To an undiscerning and/or unsuspecting segment of the electorate, John Kerry emerged from the debates with his facade of moderation intact.

Partly that is a consequence of a practiced politician who shuns the liberal label the way a cat rejects a branding. And partly it is a consequence of protection by a mainline press broadly sympathetic to Kerry as "one of us."

To see the shamelessness of it all regarding the operative double standards applied to Kerry's statements, votes, and behavior, imagine if he went by another name.

If John Kerry's name were, for instance, Teddy Kennedy:

- Beyond Massachusetts, he would be dismissed as the Massachusetts leftie he truly is. Attention would be given to his unremitting votes for higher taxes and against crucial weapons systems. His lifetime voting record, marking him as the Senate's most liberal member (more liberal than Kennedy himself), would be seen as utterly in character.

- His early 1970s lobbing of peacenik rhetorical bombs from the ramparts with Jane Fonda would have marked him as a siren of defeatism doing the work of the enemy.

- The electorate would see the disconnect between Kerry deploring the absence of a "global test" prior to the current war in Iraq (which he voted for), and his vote against war in 1991 when precisely the "global test" he now demands had been easily passed.

- When he was termed "unfit" to be commander in chief, the electorate would understand clearly how and why. And when his Senate colleague from Massachusetts was his principal campaign surrogate, the voters would not wonder at his brazenness in parading the liberalism he otherwise so diligently sought to conceal.

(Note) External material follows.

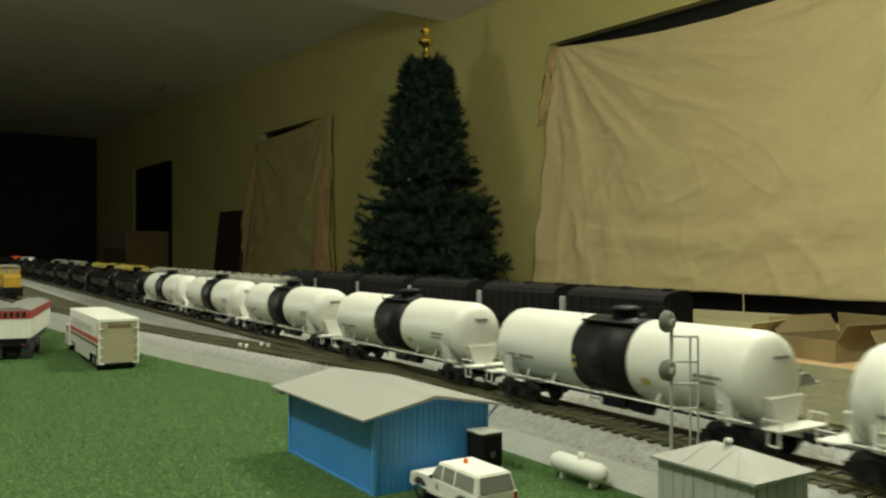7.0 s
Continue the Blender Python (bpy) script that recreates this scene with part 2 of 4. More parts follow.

Indeed, if Kerry's name were Kennedy:

- The electorate likely would not accept a top campaign aide (Joe Lockhart) disparaging Iraqi Prime Minister Ayad Allawi as a puppet. Nor would the electorate allow Kerry to get away with dismissing our current allies (e.g., Britain, Australia, Poland, Italy) as a "coalition of the bribed and the coerced." The re-election of Australia's government would be an obvious repudiation of such arrogance - as would the first Afghan elections in 5,000 years and the enfranchising of women there.